■ DATASET EXCERPT:
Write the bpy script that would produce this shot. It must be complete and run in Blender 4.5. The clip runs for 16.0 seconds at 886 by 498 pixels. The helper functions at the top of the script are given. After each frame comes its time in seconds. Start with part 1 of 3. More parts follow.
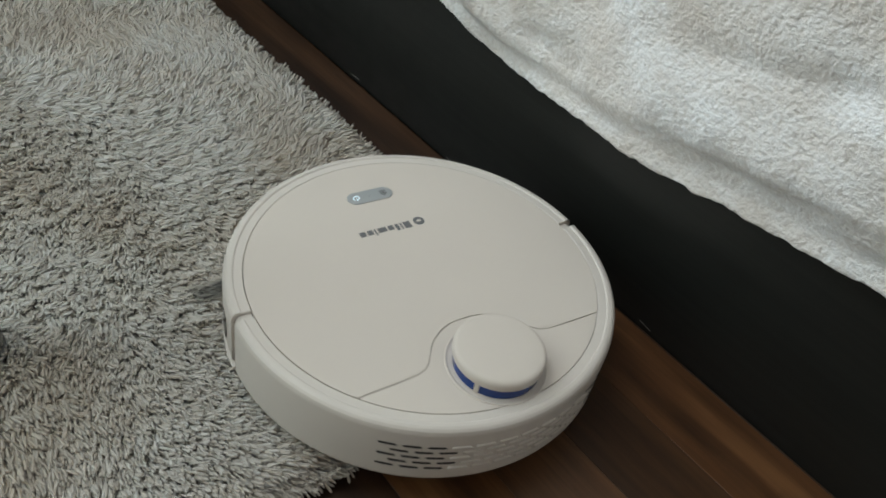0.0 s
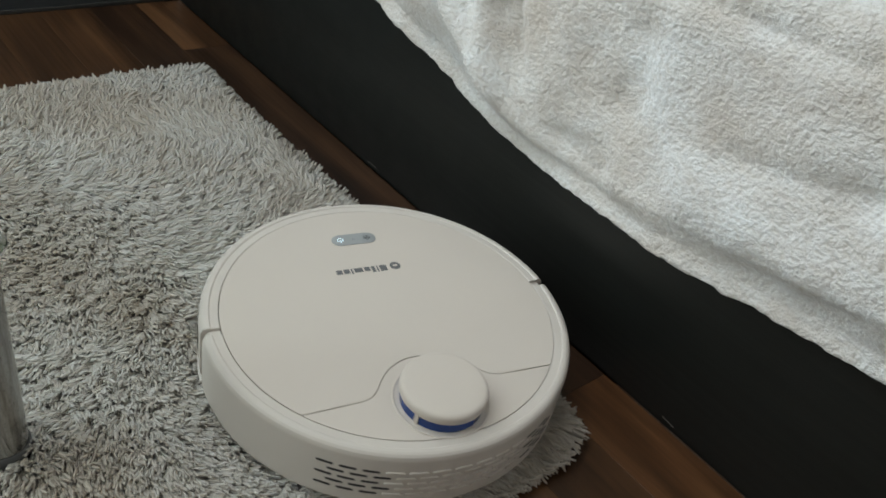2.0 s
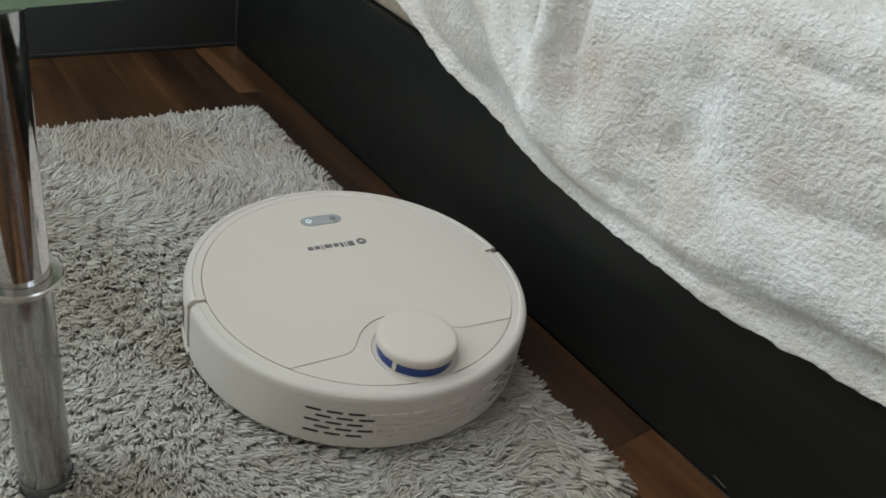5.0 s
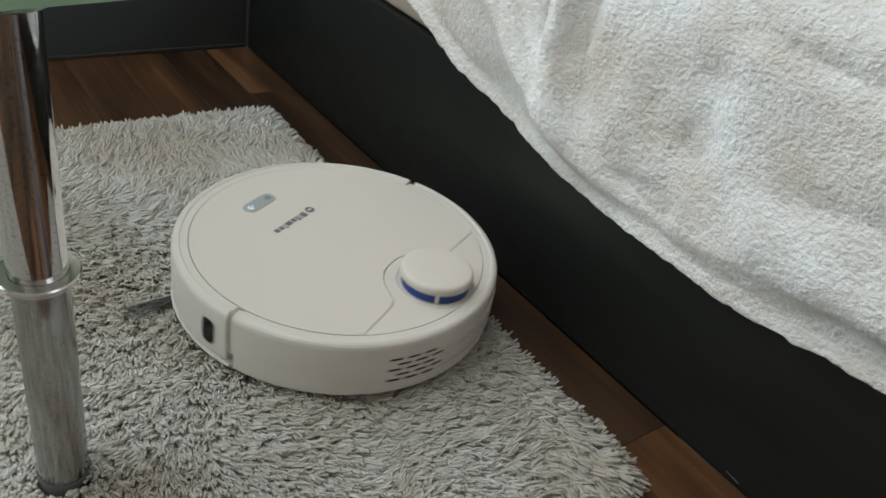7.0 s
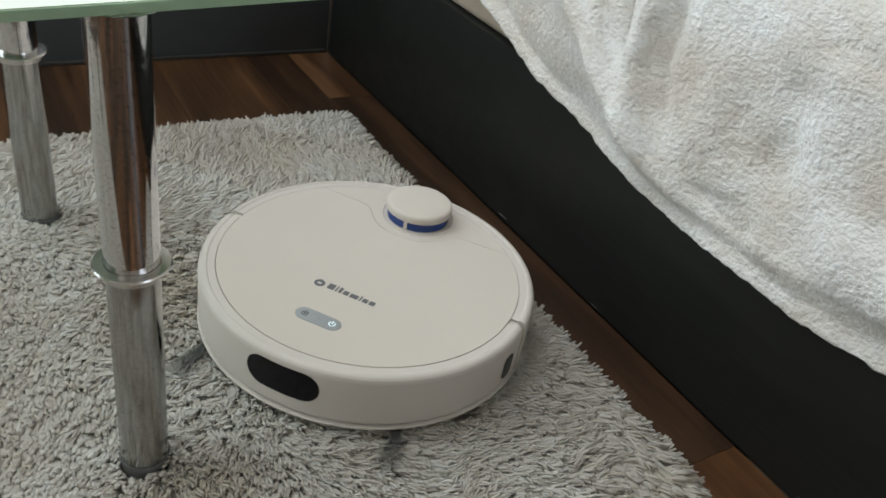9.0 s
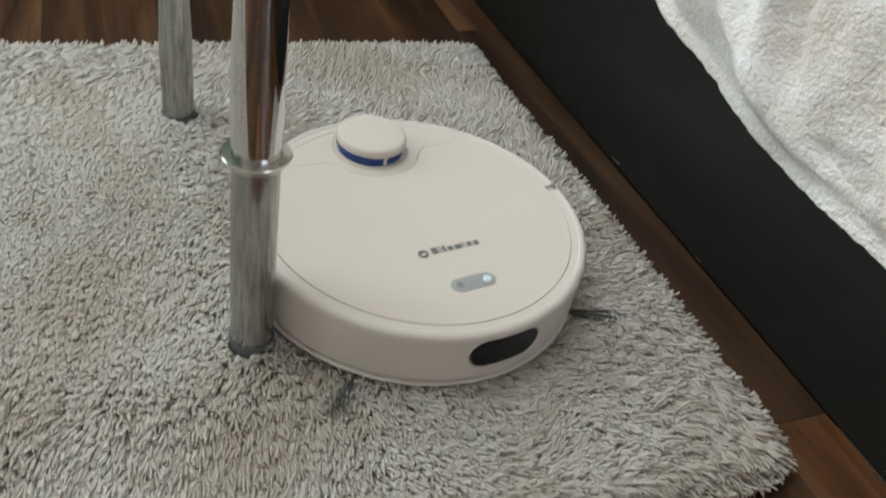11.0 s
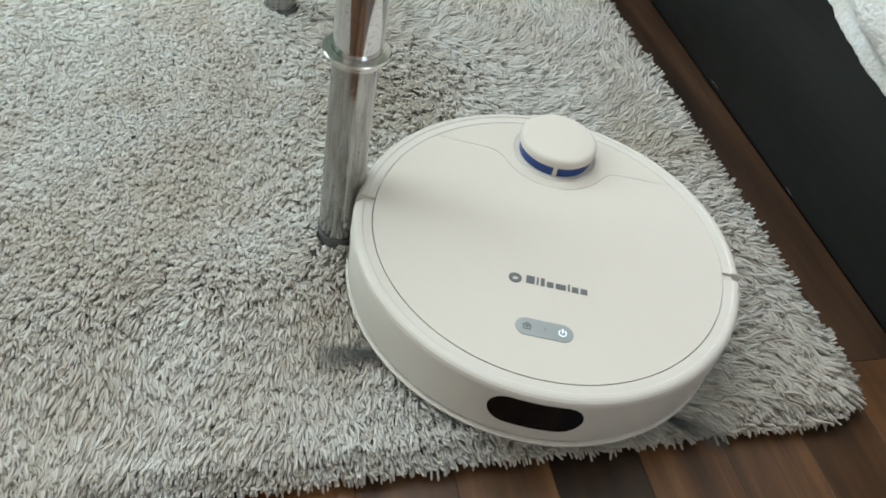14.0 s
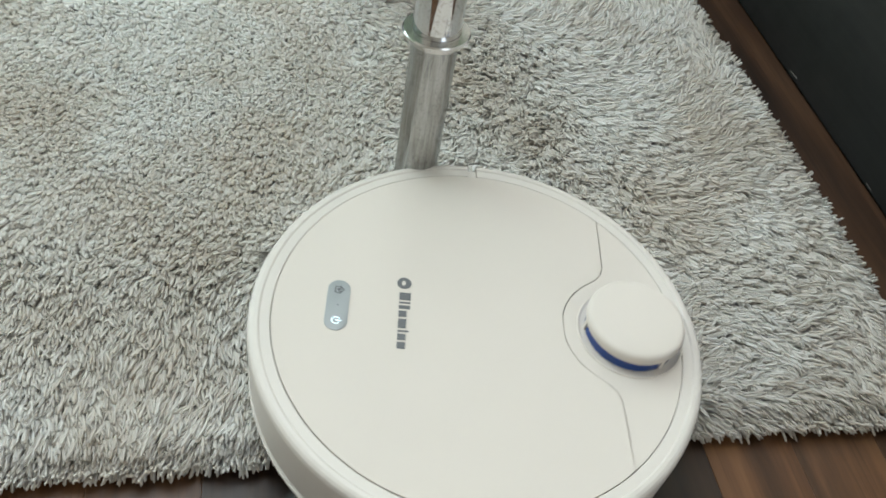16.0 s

■ WRITTEN PROBLEM:
Retype the data above exactly; pictures are not part of the copy.

■ SOLUTION FOR THIS TASK:
Write the bpy script that would produce this shot. It must be complete and run in Blender 4.5. The clip runs for 16.0 seconds at 886 by 498 pixels. The helper functions at the top of the script are given. After each frame comes its time in seconds. Start with part 1 of 3. More parts follow.
0.0 s
2.0 s
5.0 s
7.0 s
9.0 s
11.0 s
14.0 s
16.0 s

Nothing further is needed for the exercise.